## Goal
Extract all lines from the data beneath that include the word "Euler".

## Recorded information
# # # # #

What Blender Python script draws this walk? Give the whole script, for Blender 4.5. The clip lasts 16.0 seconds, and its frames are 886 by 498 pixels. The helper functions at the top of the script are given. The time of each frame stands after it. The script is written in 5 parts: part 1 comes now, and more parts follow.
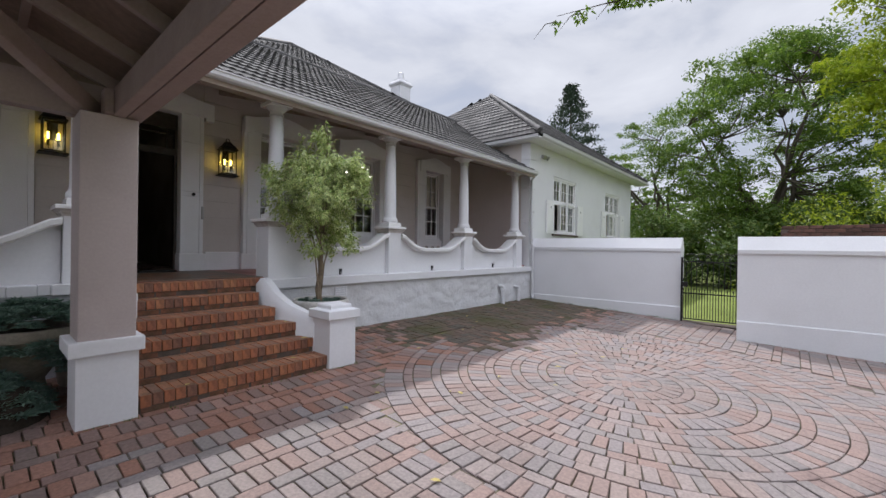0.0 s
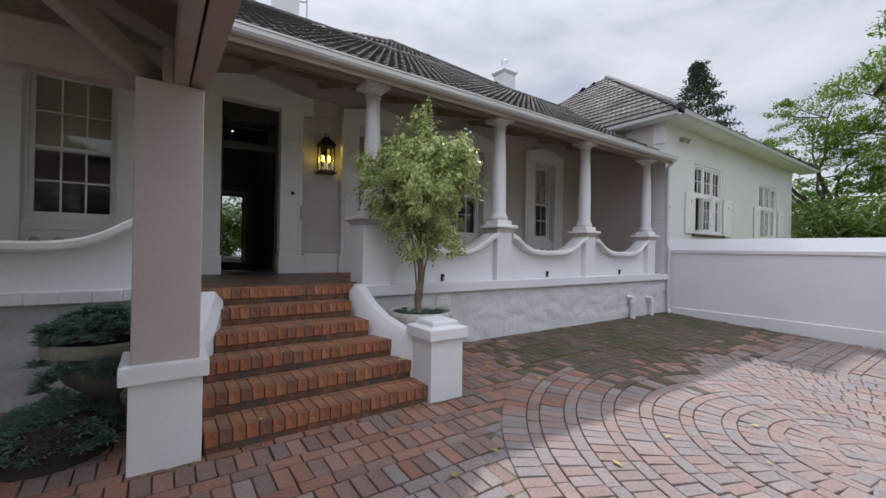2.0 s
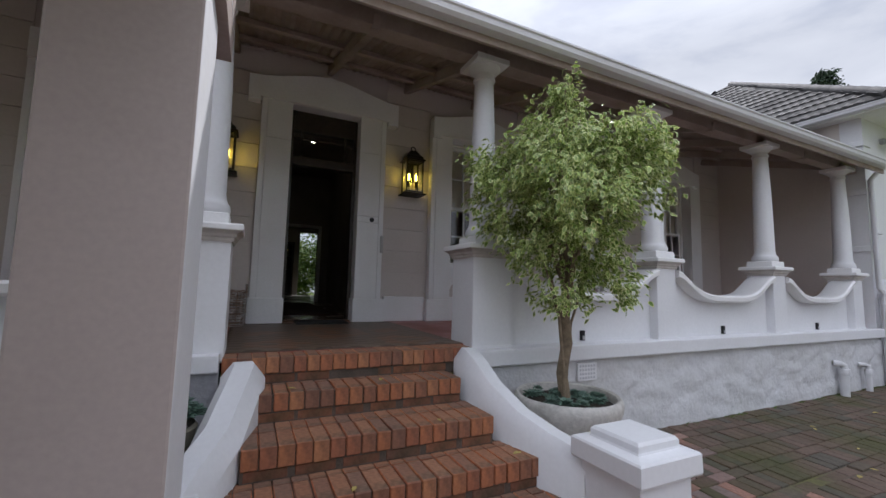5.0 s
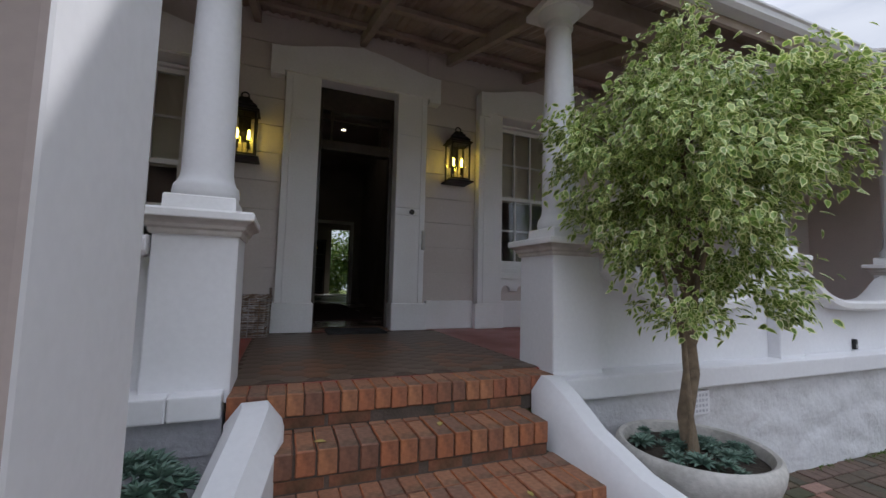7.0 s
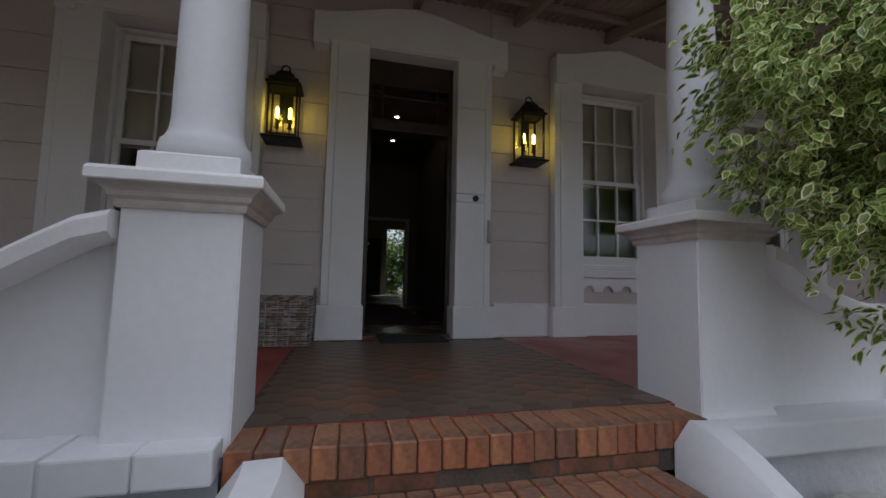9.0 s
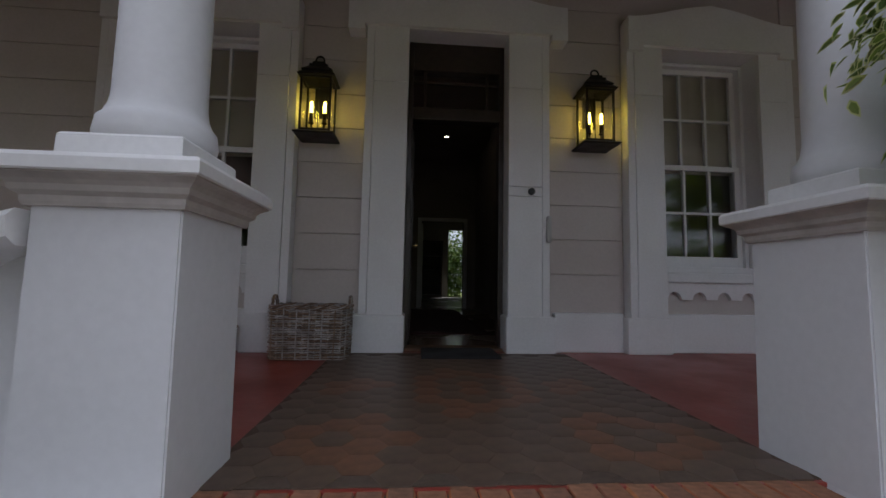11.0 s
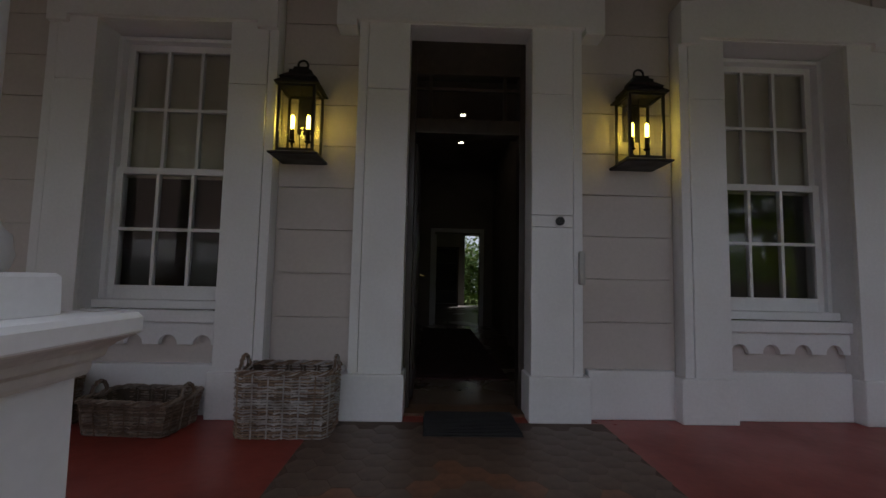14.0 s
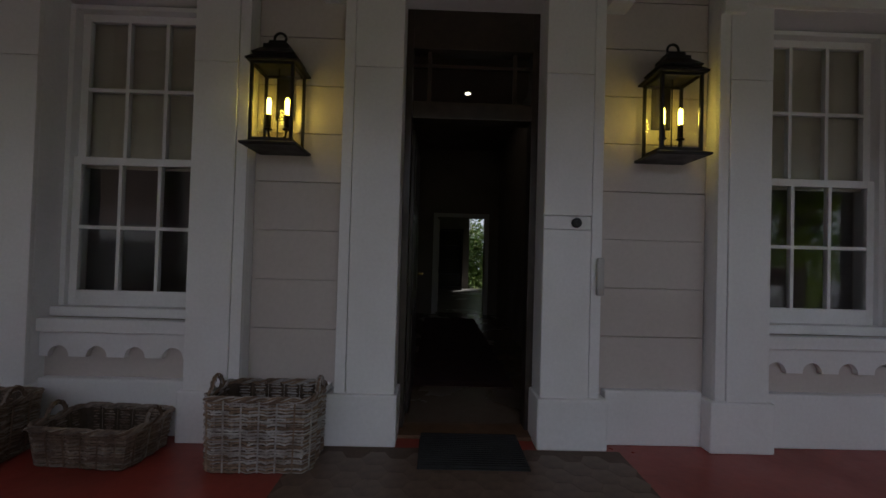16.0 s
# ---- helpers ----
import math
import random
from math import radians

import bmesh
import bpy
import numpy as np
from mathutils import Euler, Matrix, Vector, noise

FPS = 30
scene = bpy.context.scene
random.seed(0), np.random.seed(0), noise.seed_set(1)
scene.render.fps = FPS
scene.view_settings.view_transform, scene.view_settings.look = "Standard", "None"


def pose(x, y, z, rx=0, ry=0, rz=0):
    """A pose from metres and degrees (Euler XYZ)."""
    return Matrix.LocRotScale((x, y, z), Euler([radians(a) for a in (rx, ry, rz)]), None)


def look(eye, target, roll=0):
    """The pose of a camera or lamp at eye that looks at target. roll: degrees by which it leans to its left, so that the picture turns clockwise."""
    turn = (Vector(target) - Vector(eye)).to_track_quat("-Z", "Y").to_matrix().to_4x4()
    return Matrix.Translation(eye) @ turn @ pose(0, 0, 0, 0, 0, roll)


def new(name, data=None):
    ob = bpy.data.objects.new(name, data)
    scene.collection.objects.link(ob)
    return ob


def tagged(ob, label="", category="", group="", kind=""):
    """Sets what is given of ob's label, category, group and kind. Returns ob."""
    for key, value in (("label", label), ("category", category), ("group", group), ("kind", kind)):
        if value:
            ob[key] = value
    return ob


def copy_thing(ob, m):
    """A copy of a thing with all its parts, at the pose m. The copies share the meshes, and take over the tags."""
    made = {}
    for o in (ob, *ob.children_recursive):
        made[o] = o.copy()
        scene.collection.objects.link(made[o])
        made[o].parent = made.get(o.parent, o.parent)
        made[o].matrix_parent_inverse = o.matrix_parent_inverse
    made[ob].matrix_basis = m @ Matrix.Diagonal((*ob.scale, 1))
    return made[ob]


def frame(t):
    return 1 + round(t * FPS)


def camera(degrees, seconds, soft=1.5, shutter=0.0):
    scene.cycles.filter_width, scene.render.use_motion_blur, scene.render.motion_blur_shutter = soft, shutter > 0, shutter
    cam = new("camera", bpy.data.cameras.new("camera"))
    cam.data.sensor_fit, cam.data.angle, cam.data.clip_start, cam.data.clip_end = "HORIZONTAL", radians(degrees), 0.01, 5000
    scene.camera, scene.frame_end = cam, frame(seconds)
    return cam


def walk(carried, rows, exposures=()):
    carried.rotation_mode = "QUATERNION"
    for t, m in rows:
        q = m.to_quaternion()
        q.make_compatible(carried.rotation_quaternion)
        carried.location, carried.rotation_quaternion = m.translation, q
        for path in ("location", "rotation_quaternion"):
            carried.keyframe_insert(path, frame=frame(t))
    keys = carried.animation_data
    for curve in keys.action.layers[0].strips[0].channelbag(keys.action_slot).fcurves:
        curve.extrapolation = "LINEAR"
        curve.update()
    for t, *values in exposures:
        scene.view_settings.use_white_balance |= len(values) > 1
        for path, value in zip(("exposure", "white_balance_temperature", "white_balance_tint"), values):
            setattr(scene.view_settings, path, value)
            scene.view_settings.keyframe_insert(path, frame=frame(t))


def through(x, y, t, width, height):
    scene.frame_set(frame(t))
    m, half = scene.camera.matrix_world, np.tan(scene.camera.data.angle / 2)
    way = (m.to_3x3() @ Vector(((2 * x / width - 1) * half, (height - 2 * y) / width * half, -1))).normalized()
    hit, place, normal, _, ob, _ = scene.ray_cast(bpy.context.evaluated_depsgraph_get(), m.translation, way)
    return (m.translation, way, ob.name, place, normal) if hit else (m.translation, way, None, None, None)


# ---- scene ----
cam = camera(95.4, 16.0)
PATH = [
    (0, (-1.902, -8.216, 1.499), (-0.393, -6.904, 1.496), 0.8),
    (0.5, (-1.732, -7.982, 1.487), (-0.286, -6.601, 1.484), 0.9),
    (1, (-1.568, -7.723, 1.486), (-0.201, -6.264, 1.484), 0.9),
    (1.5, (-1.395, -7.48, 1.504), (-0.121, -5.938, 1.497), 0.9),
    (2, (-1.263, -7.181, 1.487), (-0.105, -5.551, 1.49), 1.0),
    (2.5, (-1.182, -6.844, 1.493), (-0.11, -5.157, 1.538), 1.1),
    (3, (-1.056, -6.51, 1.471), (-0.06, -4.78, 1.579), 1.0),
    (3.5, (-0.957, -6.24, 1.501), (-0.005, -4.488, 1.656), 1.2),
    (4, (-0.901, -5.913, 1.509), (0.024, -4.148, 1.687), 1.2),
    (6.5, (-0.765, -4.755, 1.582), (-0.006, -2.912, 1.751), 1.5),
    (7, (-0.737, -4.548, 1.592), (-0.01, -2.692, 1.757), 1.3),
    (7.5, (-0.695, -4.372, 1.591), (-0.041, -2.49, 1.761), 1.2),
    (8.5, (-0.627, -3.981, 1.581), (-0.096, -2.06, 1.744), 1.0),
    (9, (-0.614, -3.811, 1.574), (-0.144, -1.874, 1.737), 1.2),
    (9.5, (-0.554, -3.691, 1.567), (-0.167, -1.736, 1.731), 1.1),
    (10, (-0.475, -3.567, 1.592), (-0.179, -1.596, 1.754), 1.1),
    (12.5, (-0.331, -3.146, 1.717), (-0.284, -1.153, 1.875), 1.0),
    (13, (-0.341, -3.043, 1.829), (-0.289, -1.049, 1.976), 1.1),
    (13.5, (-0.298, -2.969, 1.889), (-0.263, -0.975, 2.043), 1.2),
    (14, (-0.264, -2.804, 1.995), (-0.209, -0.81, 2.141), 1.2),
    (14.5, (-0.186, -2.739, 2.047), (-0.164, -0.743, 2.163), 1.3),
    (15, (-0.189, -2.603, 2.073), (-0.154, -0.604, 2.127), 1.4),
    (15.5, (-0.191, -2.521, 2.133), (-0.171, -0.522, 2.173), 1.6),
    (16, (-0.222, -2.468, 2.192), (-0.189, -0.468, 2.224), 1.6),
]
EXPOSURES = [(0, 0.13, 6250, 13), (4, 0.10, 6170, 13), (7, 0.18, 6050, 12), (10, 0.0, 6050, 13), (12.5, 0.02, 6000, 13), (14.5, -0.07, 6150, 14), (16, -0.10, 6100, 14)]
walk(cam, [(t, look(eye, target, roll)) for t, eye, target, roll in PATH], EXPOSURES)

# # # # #

## Answer to this exercise
from mathutils import Euler, Matrix, Vector, noise
    """A pose from metres and degrees (Euler XYZ)."""
    return Matrix.LocRotScale((x, y, z), Euler([radians(a) for a in (rx, ry, rz)]), None)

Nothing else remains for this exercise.